Tuesday, February 12, 2013

159 (years) and counting



I sat at the kitchen table this morning, as I do most mornings, reading the words of Henry David Thoreau. I am enamored of his journals even more so than I am his works like Walden. I like to follow along with Henry’s entries, reading a day at a time, measuring his words against what I see outside my own door. This morning: “...you hear the lisping tinkle of chickadees from time to time and the unrelenting cold-steel scream of a jay, unmelted, that never flows into a song, a sort of wintry trumpet, screaming cold...” He wrote this on February 12, 1854.


I can’t say that I ever thought of chickadees as lisping before, but I love the idea. The blue jays are perfectly captured, even as three zoom in to my own feeders, descending like fighter jets onto an aircraft carrier, scattering the chickadees (and everything else) as they screech to a halt on the feeder’s platform.

This morning the fog of yesterday is lifting. The sky is still overcast but threatening to clear. That won’t last even if the sun succeeds. Tomorrow, a bit of snow is predicted, possibly even a tad more than another dusting. Not enough snow for snowshoeing, but possibly enough for cross-country skiing, if I don’t mind scratching the bottoms of my skis a bit.
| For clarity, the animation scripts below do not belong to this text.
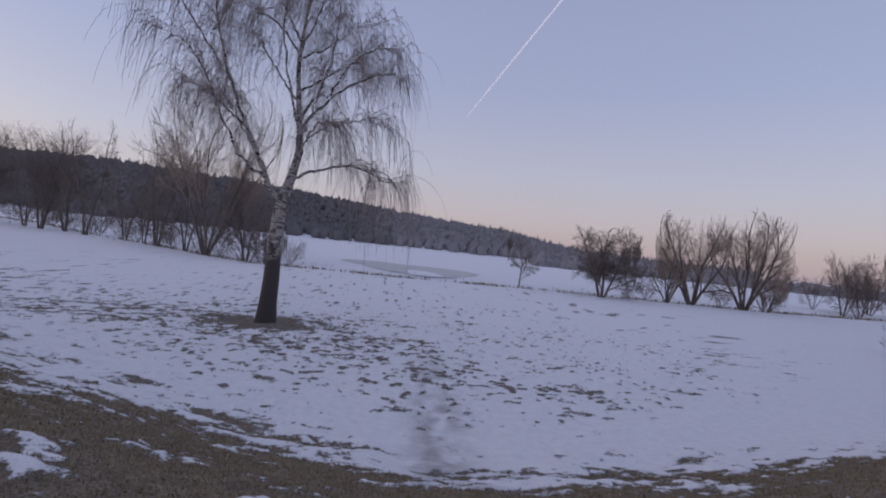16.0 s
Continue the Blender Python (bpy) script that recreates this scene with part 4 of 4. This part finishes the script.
def blades(name, label, seed, count, box_lo, box_hi, tall, keep, mat, along=None, thin=1.0):
    """Short dead grass wherever the cover lets the ground show."""
    rng = np.random.default_rng(seed)
    x, y = rng.uniform(box_lo[0], box_hi[0], count), rng.uniform(box_lo[1], box_hi[1], count)
    if along is not None:
        y = along(x) + 0.8 * rng.standard_normal(count)
    z, cover = relief(x, y)[:2]
    d = y - crest(x)
    on_path = (d > 0.85) & (d - beside(x) < 4.1)
    ok = keep(x, y, cover) & ~on_path
    x, y, z = x[ok], y[ok], z[ok]
    n = len(x)
    a, h, lean = rng.uniform(0, 6.283, n), tall * rng.uniform(0.45, 1.2, n), rng.uniform(0.3, 1.5, n)
    w = thin * 0.0035 * (1 + 2 * rng.random(n)) * (1 + 3 * (tall > 0.3))
    dx, dy = np.cos(a), np.sin(a)
    base = np.stack([x, y, z - 0.01], -1)
    side = np.stack([-dy, dx, 0 * dx], -1) * w[:, None]
    mid = base + np.stack([dx * lean * h * 0.35, dy * lean * h * 0.35, h * 0.6], -1)
    tip = base + np.stack([dx * lean * h, dy * lean * h, h * (1.0 - 0.25 * lean)], -1)
    co = np.stack([base - side, base + side, mid + side * 0.7, mid - side * 0.7, tip], 1).reshape(-1, 3)
    k = np.arange(n)[:, None] * 5
    quads = (k + np.array([[0, 1, 2, 3]])).tolist()
    tris = (k + np.array([[3, 2, 4]])).tolist()
    me = bpy.data.meshes.new(name)
    me.from_pydata(co.tolist(), [], quads + tris)
    me.update()
    tagged(link(name, me, mat), label, "grass", kind="stuff")


blades("dead_grass", "matted dead grass on the verge and bank", 81, 60000, (-5, 5.0), (9, 25.0), 0.026, lambda x, y, c: c < 0.3, STRAW)
blades("verge_grass", "long matted brown grass on the verge behind the path", 84, 90000, (-5, 18), (10, 28), 0.05, lambda x, y, c: c < 0.35, STRAW, lambda x: crest(x) + 4.2 + 5.8 * value_noise(x * 913.7, x * 517.3, 6), 0.5)
blades("step_grass", "short brown grass on the worn edge of the steps", 85, 22000, (1.2, 6.5), (2.1, 10.5), 0.034, lambda x, y, c: c < 0.5, SEDGE, None, 0.4)
blades("brow_grass", "short brown grass on the eroded brow", 86, 36000, (-1.2, 12.0), (0.95, 15.2), 0.032, lambda x, y, c: c < 0.5, SEDGE, None, 0.4)
blades("field_grass", "dead grass stubble showing through field snow", 82, 50000, (-9, 25.0), (16, 36), 0.06, lambda x, y, c: c < 0.35, STRAW)
blades("stream_reeds", "pale dead reeds and weeds along the stream bank", 83, 9000, (-75, 54), (62, 106), 0.32,
       lambda x, y, c: value_noise(x * 0.45, x * 0, 3) + 0.8 * value_noise(x * 11.0, y * 9.0, 4) > 0.72, STRAW, lambda x: tree_line(x) + 0.6 + 2.6 * (np.sin(x * 91.0) > 0.6))


def pond():
    bm = bmesh.new()
    rng = random.Random(91)
    vs = []
    for i in range(40):
        a = 2 * math.pi * i / 40
        r = 1 + 0.15 * math.sin(3 * a) + rng.uniform(-0.05, 0.05)
        vs.append(bm.verts.new((6.5 + 7.5 * r * math.cos(a), 71.0 + 8.0 * r * math.sin(a) - 3.0 * math.cos(a), 0.0)))
    for v in vs:
        v.co.z = float(land(v.co.x, v.co.y)) + 0.03
    hub = bm.verts.new((6.5, 71.0, float(land(6.5, 71.0)) + 0.03))
    for a, b in zip(vs, vs[1:] + vs[:1]):
        bm.faces.new((a, b, hub))
    tagged(part("pond_ice", bm, ICE), "grey frozen pond in the snowy field", "ice", kind="structure")


pond()


def bramble(x, y, seed):
    """A few thin arching stems."""
    rng = random.Random(seed)
    root = empty("bramble", (x, y, height(x, y) - 0.02))
    for i in range(4):
        a = rng.uniform(0, 6.3)
        stem = Tubes()
        stem.add(bent((0, 0, 0), (math.cos(a) * 0.7, math.sin(a) * 0.7, 0.8), rng.uniform(0.2, 0.42), 9, rng, 0.16, -0.12), np.linspace(0.0016, 0.0008, 10), 4)
        stem.object("stem", TWIG, root)
    tagged(root, "thin bare bramble stems arching over the snow", "bramble", "brambles by the steps")


bramble(2.05, 11.1, 2)
bramble(1.72, 8.9, 3)
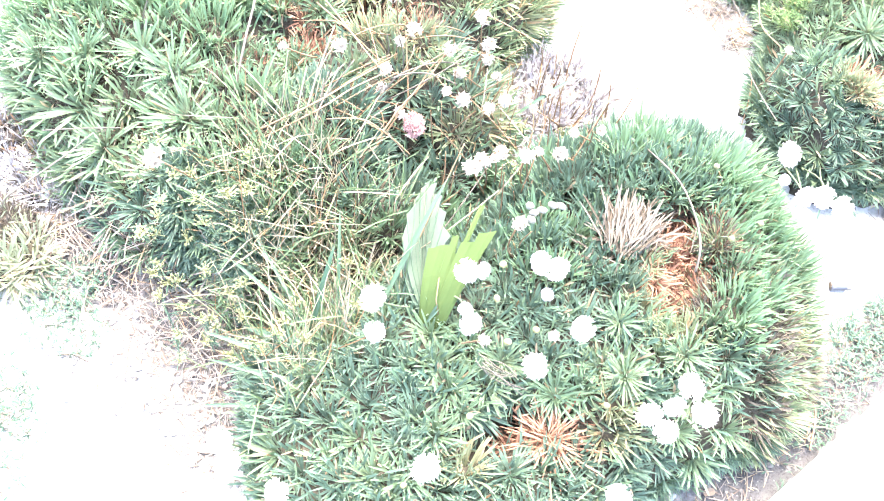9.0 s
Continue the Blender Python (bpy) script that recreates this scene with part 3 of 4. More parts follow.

I will be glad of the snow. I noticed this morning how dark the woods were on my early morning walk with Dog and Baby Dog. For the first time in weeks I needed a headlamp again. Since early January snow has illuminated my path in the pre-dawn hour, and this morning I had only darkness.

1 comment:

Linda said...

Lovely photo!
I read Walden but never tried the journals. Thanks for the tip.